* **Data**
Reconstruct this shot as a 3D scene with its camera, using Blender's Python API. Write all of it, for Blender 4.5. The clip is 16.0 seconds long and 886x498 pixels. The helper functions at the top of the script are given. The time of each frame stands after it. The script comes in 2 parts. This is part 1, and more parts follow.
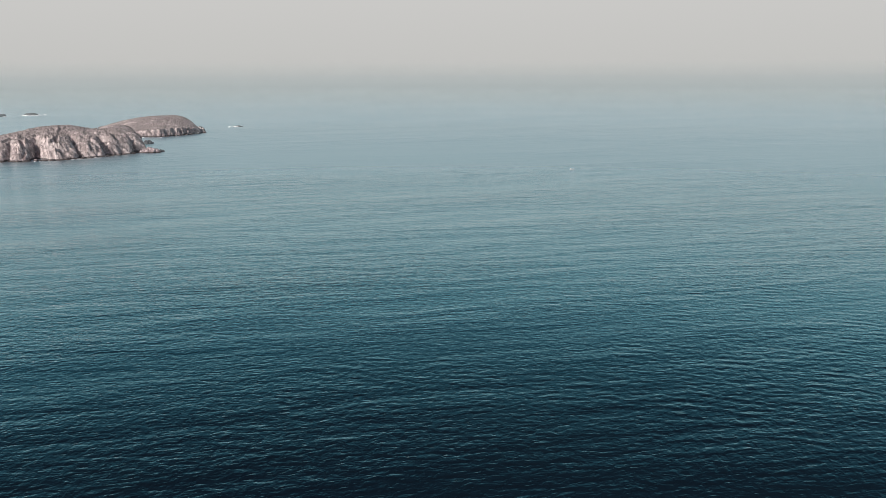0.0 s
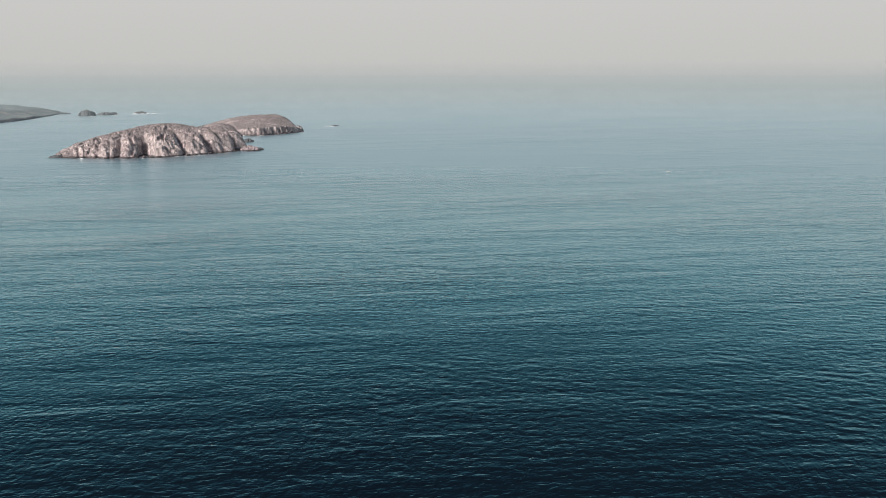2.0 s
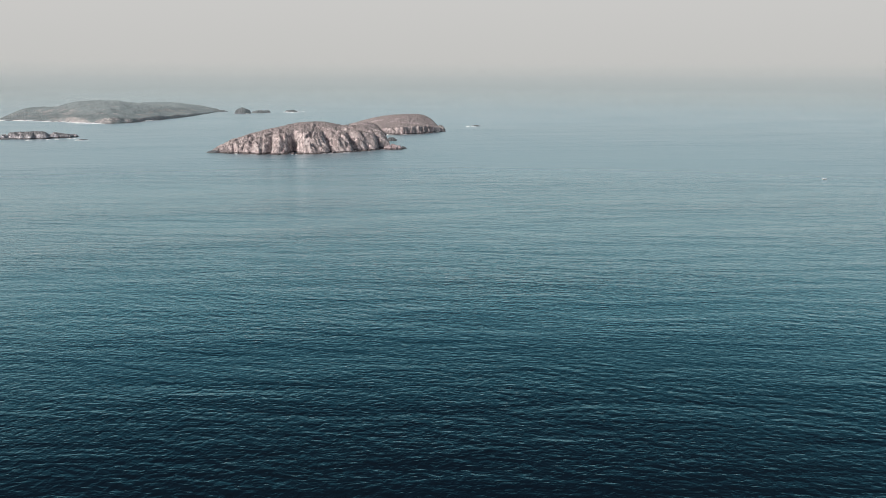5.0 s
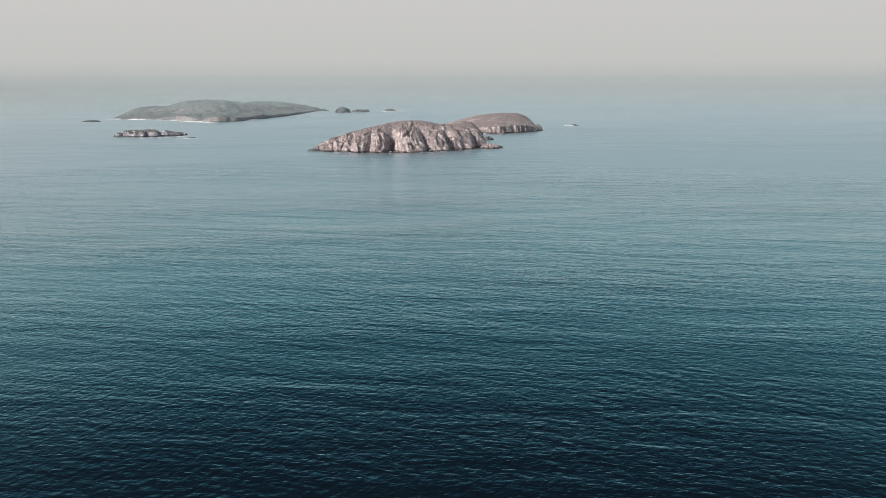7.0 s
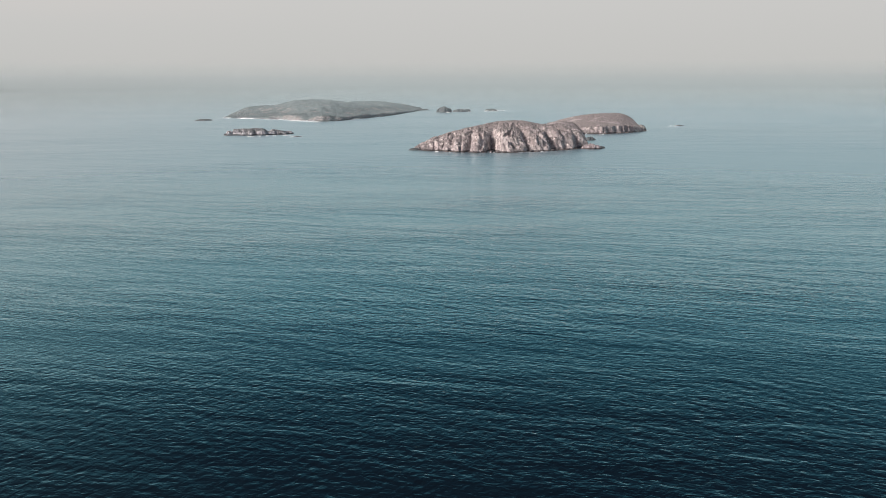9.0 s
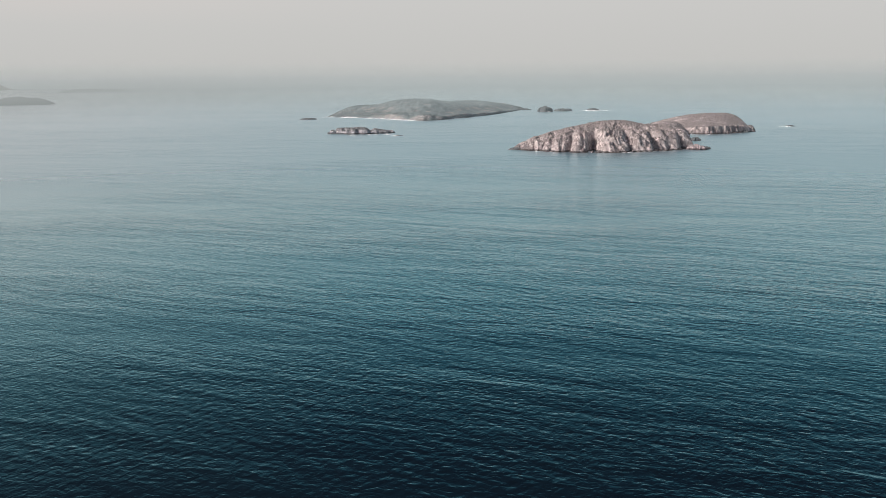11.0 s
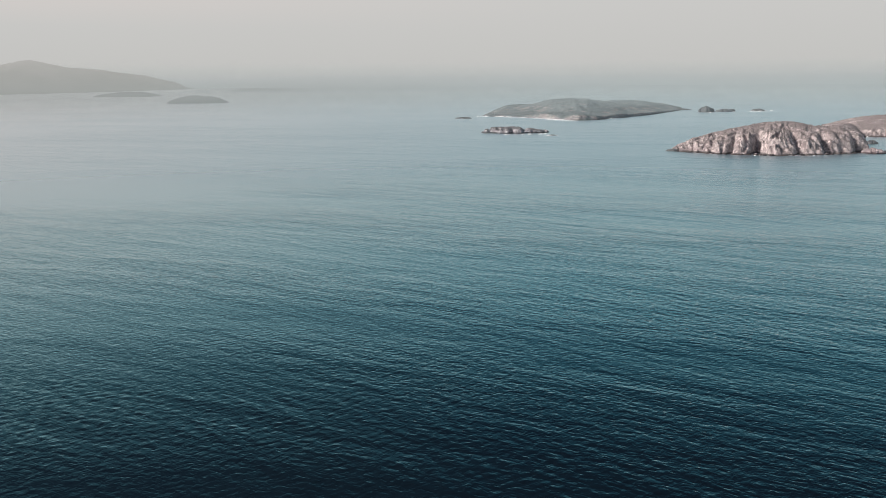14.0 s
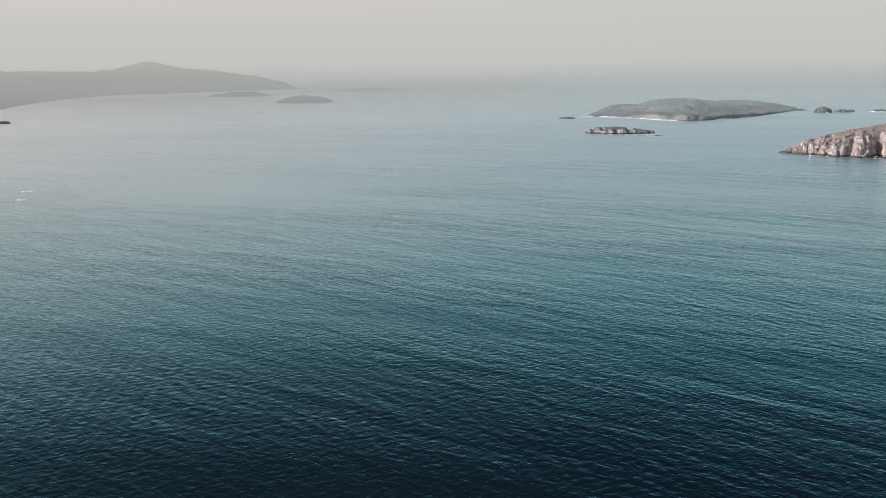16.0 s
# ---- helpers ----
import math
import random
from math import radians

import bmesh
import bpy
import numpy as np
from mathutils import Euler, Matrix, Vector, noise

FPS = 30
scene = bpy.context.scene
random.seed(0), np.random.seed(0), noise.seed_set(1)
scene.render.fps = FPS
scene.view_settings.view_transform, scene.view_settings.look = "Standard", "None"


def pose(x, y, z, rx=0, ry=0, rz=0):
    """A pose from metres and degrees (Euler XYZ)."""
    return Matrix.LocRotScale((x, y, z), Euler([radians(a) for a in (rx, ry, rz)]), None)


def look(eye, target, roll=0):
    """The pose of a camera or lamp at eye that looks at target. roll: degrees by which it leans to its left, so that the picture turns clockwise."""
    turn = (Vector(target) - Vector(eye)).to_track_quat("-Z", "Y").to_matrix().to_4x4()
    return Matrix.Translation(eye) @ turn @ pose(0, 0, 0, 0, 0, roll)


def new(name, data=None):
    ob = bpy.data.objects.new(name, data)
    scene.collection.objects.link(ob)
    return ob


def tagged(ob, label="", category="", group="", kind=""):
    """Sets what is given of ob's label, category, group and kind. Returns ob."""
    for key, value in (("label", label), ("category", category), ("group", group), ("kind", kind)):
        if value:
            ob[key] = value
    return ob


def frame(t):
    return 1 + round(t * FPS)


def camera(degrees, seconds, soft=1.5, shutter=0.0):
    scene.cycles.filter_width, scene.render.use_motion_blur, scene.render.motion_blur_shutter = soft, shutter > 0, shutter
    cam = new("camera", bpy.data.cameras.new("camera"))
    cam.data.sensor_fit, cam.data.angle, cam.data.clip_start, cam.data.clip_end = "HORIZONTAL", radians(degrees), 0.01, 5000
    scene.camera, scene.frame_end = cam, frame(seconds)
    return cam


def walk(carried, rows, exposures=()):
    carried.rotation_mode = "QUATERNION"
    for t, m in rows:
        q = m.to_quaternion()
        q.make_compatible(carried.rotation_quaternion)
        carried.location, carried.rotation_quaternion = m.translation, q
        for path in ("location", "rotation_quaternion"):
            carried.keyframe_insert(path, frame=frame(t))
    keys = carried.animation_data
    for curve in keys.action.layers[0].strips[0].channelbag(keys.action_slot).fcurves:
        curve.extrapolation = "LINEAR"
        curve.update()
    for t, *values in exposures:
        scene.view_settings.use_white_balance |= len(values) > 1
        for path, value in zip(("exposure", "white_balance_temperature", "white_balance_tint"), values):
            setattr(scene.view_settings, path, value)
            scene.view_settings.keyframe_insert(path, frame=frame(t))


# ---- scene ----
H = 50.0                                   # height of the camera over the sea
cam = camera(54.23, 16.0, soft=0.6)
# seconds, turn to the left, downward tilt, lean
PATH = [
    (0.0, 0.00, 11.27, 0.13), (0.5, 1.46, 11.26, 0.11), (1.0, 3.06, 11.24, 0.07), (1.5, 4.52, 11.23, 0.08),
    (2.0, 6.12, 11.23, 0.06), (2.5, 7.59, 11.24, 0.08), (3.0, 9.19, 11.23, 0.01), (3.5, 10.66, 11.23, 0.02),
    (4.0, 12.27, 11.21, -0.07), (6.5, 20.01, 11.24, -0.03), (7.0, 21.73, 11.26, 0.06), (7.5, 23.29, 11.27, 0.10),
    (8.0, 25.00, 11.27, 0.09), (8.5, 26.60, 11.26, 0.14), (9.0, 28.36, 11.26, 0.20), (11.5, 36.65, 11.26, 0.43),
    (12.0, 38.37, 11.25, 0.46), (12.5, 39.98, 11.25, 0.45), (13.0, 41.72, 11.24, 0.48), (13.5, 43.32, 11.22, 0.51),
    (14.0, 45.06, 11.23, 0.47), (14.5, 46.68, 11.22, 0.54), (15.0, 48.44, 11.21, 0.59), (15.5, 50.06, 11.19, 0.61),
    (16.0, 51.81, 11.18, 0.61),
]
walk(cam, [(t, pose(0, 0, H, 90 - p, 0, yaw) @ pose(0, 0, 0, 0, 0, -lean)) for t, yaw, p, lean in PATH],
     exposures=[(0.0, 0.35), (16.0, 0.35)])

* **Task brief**
Repeat exactly, and only, the lines from the line with "scene.view_settings.use_white_balance |= len(values)" through the end of the listing above, both ends included.

* **Response to the exercise**
        scene.view_settings.use_white_balance |= len(values) > 1
        for path, value in zip(("exposure", "white_balance_temperature", "white_balance_tint"), values):
            setattr(scene.view_settings, path, value)
            scene.view_settings.keyframe_insert(path, frame=frame(t))


# ---- scene ----
H = 50.0                                   # height of the camera over the sea
cam = camera(54.23, 16.0, soft=0.6)
# seconds, turn to the left, downward tilt, lean
PATH = [
    (0.0, 0.00, 11.27, 0.13), (0.5, 1.46, 11.26, 0.11), (1.0, 3.06, 11.24, 0.07), (1.5, 4.52, 11.23, 0.08),
    (2.0, 6.12, 11.23, 0.06), (2.5, 7.59, 11.24, 0.08), (3.0, 9.19, 11.23, 0.01), (3.5, 10.66, 11.23, 0.02),
    (4.0, 12.27, 11.21, -0.07), (6.5, 20.01, 11.24, -0.03), (7.0, 21.73, 11.26, 0.06), (7.5, 23.29, 11.27, 0.10),
    (8.0, 25.00, 11.27, 0.09), (8.5, 26.60, 11.26, 0.14), (9.0, 28.36, 11.26, 0.20), (11.5, 36.65, 11.26, 0.43),
    (12.0, 38.37, 11.25, 0.46), (12.5, 39.98, 11.25, 0.45), (13.0, 41.72, 11.24, 0.48), (13.5, 43.32, 11.22, 0.51),
    (14.0, 45.06, 11.23, 0.47), (14.5, 46.68, 11.22, 0.54), (15.0, 48.44, 11.21, 0.59), (15.5, 50.06, 11.19, 0.61),
    (16.0, 51.81, 11.18, 0.61),
]
walk(cam, [(t, pose(0, 0, H, 90 - p, 0, yaw) @ pose(0, 0, 0, 0, 0, -lean)) for t, yaw, p, lean in PATH],
     exposures=[(0.0, 0.35), (16.0, 0.35)])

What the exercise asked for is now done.